## What to do:
Quote the entries word for word. Omit the pictures.

## Stored rows:
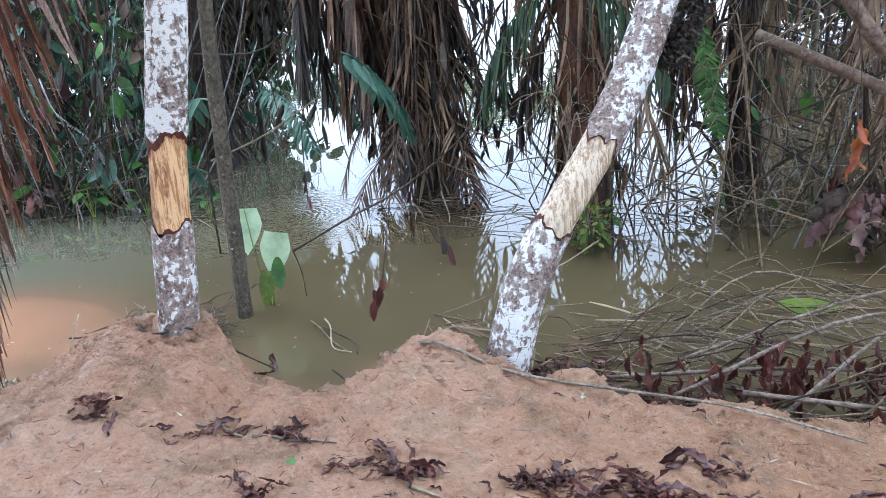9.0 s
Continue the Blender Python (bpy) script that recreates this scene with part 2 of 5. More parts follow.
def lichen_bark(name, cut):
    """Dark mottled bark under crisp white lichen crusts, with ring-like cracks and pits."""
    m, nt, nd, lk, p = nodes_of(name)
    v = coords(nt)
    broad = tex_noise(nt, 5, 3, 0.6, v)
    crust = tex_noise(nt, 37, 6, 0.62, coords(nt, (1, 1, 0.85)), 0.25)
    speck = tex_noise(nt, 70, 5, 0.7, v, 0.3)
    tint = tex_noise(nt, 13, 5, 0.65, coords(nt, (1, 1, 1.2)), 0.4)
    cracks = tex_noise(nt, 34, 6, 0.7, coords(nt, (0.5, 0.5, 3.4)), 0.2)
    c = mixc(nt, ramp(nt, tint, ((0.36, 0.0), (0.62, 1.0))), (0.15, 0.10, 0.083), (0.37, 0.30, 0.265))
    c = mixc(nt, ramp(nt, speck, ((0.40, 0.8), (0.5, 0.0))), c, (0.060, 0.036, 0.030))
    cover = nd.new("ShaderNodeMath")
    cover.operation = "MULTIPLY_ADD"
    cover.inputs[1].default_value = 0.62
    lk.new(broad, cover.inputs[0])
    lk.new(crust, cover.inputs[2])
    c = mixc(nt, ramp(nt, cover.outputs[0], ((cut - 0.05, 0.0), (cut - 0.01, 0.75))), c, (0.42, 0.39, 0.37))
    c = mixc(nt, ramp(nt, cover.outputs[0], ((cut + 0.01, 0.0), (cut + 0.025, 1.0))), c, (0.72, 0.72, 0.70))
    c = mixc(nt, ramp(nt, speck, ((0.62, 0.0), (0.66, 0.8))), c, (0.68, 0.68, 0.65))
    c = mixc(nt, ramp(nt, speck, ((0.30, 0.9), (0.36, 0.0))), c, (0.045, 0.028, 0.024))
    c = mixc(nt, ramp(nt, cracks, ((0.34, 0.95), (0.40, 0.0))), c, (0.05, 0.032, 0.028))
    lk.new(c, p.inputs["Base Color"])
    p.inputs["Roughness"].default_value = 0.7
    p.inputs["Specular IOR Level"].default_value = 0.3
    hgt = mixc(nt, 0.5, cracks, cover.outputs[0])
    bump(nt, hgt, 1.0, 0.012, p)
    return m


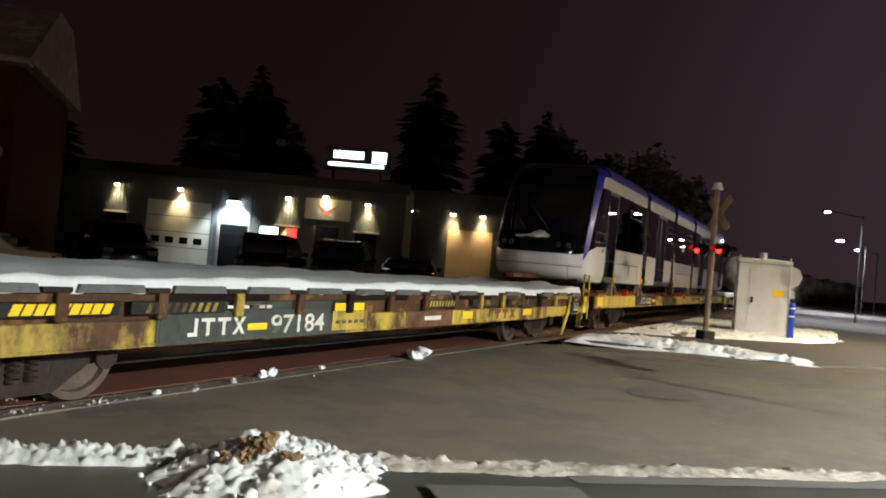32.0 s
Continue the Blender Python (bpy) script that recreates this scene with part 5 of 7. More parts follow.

## Worked answer:
9.0 s
Continue the Blender Python (bpy) script that recreates this scene with part 2 of 5. More parts follow.
def lichen_bark(name, cut):
    """Dark mottled bark under crisp white lichen crusts, with ring-like cracks and pits."""
    m, nt, nd, lk, p = nodes_of(name)
    v = coords(nt)
    broad = tex_noise(nt, 5, 3, 0.6, v)
    crust = tex_noise(nt, 37, 6, 0.62, coords(nt, (1, 1, 0.85)), 0.25)
    speck = tex_noise(nt, 70, 5, 0.7, v, 0.3)
    tint = tex_noise(nt, 13, 5, 0.65, coords(nt, (1, 1, 1.2)), 0.4)
    cracks = tex_noise(nt, 34, 6, 0.7, coords(nt, (0.5, 0.5, 3.4)), 0.2)
    c = mixc(nt, ramp(nt, tint, ((0.36, 0.0), (0.62, 1.0))), (0.15, 0.10, 0.083), (0.37, 0.30, 0.265))
    c = mixc(nt, ramp(nt, speck, ((0.40, 0.8), (0.5, 0.0))), c, (0.060, 0.036, 0.030))
    cover = nd.new("ShaderNodeMath")
    cover.operation = "MULTIPLY_ADD"
    cover.inputs[1].default_value = 0.62
    lk.new(broad, cover.inputs[0])
    lk.new(crust, cover.inputs[2])
    c = mixc(nt, ramp(nt, cover.outputs[0], ((cut - 0.05, 0.0), (cut - 0.01, 0.75))), c, (0.42, 0.39, 0.37))
    c = mixc(nt, ramp(nt, cover.outputs[0], ((cut + 0.01, 0.0), (cut + 0.025, 1.0))), c, (0.72, 0.72, 0.70))
    c = mixc(nt, ramp(nt, speck, ((0.62, 0.0), (0.66, 0.8))), c, (0.68, 0.68, 0.65))
    c = mixc(nt, ramp(nt, speck, ((0.30, 0.9), (0.36, 0.0))), c, (0.045, 0.028, 0.024))
    c = mixc(nt, ramp(nt, cracks, ((0.34, 0.95), (0.40, 0.0))), c, (0.05, 0.032, 0.028))
    lk.new(c, p.inputs["Base Color"])
    p.inputs["Roughness"].default_value = 0.7
    p.inputs["Specular IOR Level"].default_value = 0.3
    hgt = mixc(nt, 0.5, cracks, cover.outputs[0])
    bump(nt, hgt, 1.0, 0.012, p)
    return m


32.0 s
Continue the Blender Python (bpy) script that recreates this scene with part 5 of 7. More parts follow.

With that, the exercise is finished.